The reason for such political victories is the state’s strongest interest group – gun owners – with hunters and enthusiasts in every county, according to Susan MacManus, a University of South Florida political scientist who has followed the Legislature for more than 25 years.

“Gun owners are in everybody’s district, and they can grab the attention of legislators. Not because of money but because they are very cohesive,” she said, noting a significant increase in supporters who don’t fall into traditional categories, including women who have heightened personal-security concerns.

“Every year there are two or three NRA bills, and they’re going to pass. The NRA is the most powerful lobby in Florida,” said Smith, D-Fort Lauderdale. “They’re just doing victory laps now. They’ve gotten everything they wanted.”

That’s an exaggeration, said Marion Hammer, former president of NRA, founder of the Unified Sportsmen of Florida and the National Rifle Association’s Tallahassee lobbyist for more than 30 years.
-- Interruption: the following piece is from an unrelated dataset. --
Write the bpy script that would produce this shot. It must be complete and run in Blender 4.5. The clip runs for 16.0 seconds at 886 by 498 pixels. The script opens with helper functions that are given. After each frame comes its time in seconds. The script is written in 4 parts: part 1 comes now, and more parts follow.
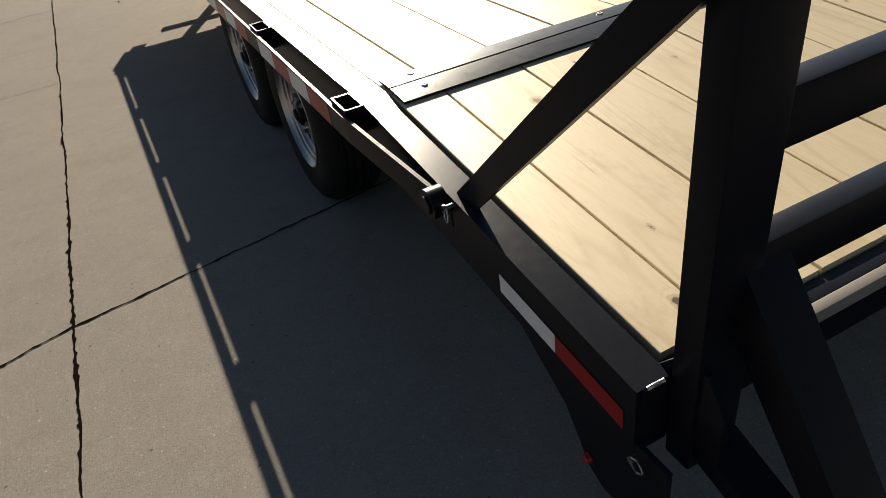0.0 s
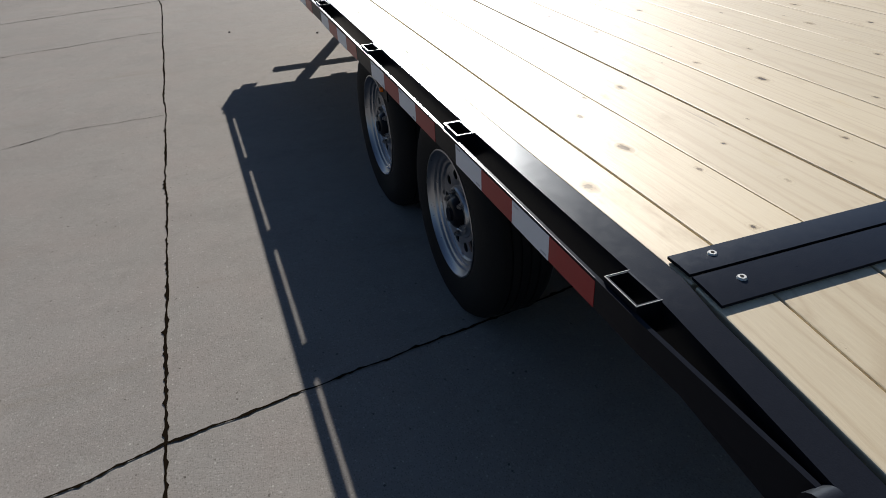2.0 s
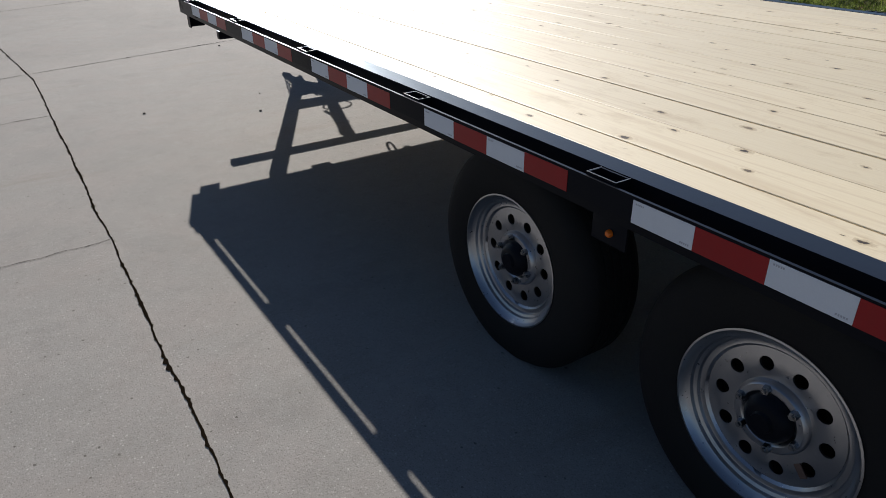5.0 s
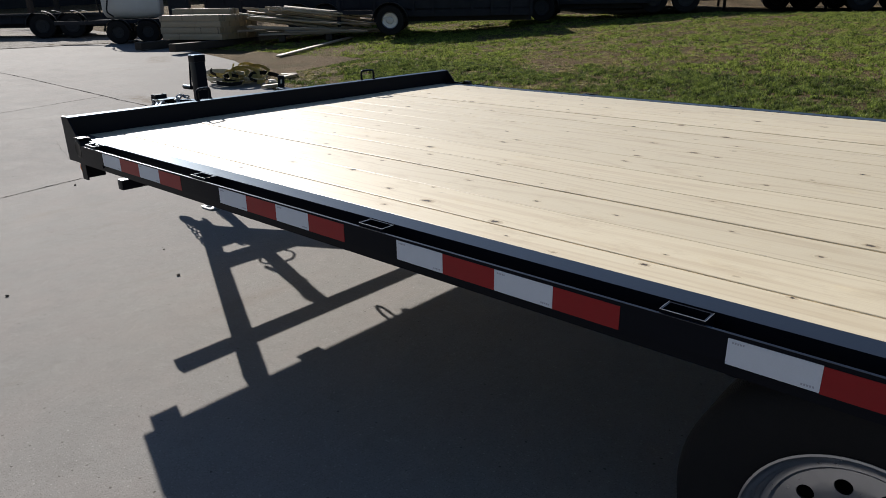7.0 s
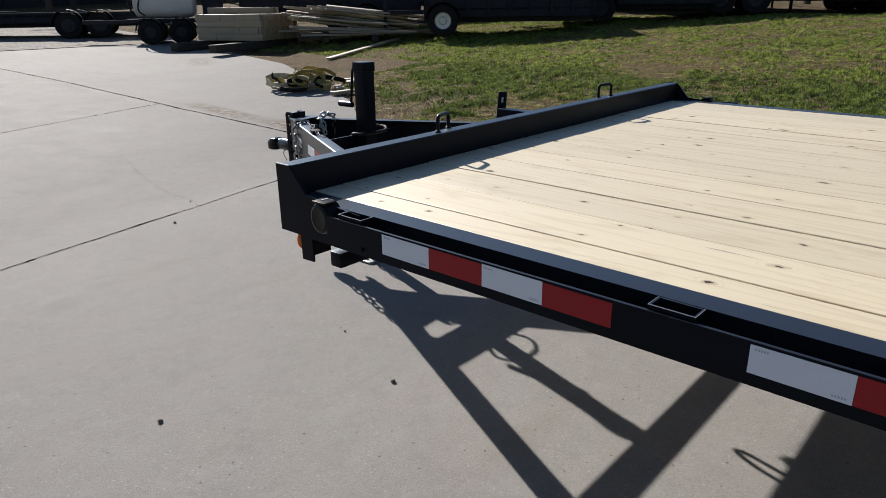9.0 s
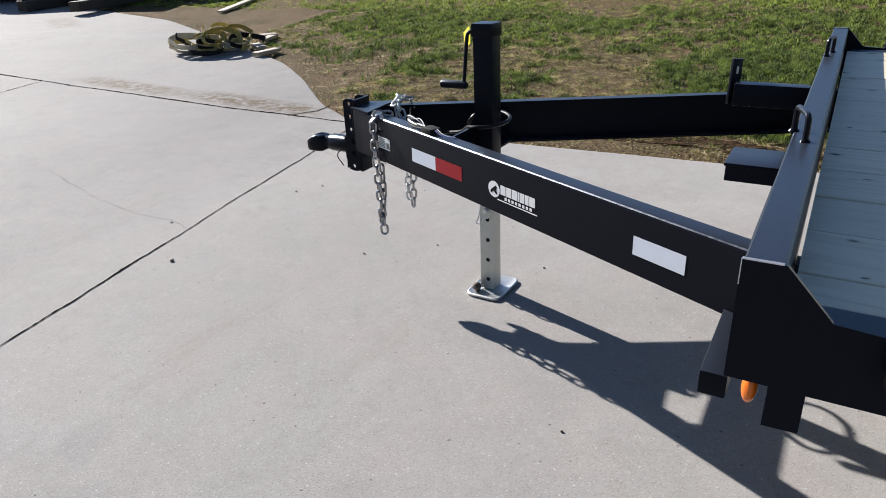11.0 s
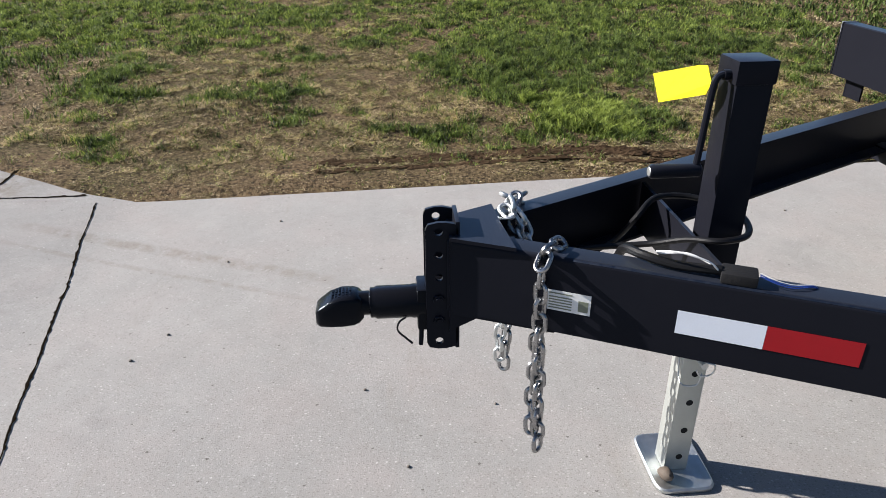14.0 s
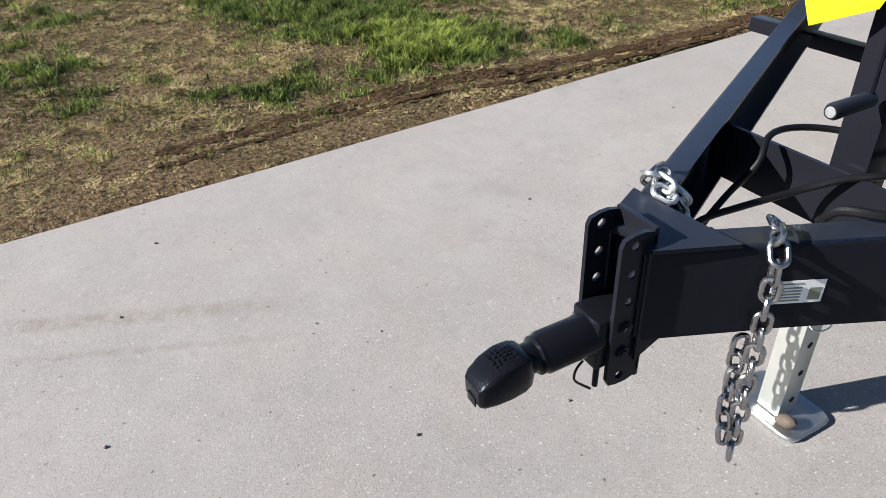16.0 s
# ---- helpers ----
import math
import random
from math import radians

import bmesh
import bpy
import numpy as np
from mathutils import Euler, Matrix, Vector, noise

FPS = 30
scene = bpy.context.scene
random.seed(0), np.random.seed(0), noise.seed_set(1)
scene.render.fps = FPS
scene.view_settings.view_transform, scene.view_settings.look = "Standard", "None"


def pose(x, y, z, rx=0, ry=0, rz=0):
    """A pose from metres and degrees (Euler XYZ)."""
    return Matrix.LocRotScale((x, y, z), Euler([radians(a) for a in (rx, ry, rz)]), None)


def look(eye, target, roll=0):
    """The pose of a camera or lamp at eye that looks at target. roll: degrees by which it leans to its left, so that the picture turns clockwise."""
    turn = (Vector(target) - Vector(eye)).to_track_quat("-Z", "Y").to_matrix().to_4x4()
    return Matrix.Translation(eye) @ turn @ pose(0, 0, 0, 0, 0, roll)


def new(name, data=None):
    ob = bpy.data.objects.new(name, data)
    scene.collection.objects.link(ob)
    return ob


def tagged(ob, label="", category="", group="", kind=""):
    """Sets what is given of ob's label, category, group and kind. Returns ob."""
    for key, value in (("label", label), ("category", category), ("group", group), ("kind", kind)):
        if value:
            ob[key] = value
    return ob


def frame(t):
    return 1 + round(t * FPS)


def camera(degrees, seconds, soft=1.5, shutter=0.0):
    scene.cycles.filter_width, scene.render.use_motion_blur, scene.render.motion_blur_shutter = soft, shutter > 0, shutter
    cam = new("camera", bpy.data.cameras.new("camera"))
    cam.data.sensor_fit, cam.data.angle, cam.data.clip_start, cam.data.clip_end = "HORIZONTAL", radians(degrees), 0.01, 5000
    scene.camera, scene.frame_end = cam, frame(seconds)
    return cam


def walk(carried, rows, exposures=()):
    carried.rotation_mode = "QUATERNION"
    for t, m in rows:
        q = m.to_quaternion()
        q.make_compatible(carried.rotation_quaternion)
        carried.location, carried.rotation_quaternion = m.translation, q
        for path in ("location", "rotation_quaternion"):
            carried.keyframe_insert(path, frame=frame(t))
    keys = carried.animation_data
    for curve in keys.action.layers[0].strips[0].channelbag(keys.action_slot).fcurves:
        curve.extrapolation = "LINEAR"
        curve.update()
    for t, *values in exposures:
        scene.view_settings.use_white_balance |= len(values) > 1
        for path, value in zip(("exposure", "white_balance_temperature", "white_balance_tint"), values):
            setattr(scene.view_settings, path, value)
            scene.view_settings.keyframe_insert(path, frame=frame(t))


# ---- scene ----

“The media are always saying we always get what we want, and that couldn’t be further from the truth,” she said Monday after providing the Sentinel with a list of six NRA-backed bills that failed last year.

Those included companion bills in the House and Senate that would have allowed school employees qualified as private-security officers to carry concealed firearms at work and also allow schools with zero-tolerance violence policies to decide what constituted a threat serious enough to notify law enforcement.

Hammer said the warning-shot bill “was not and is not a NRA bill, but we support it.”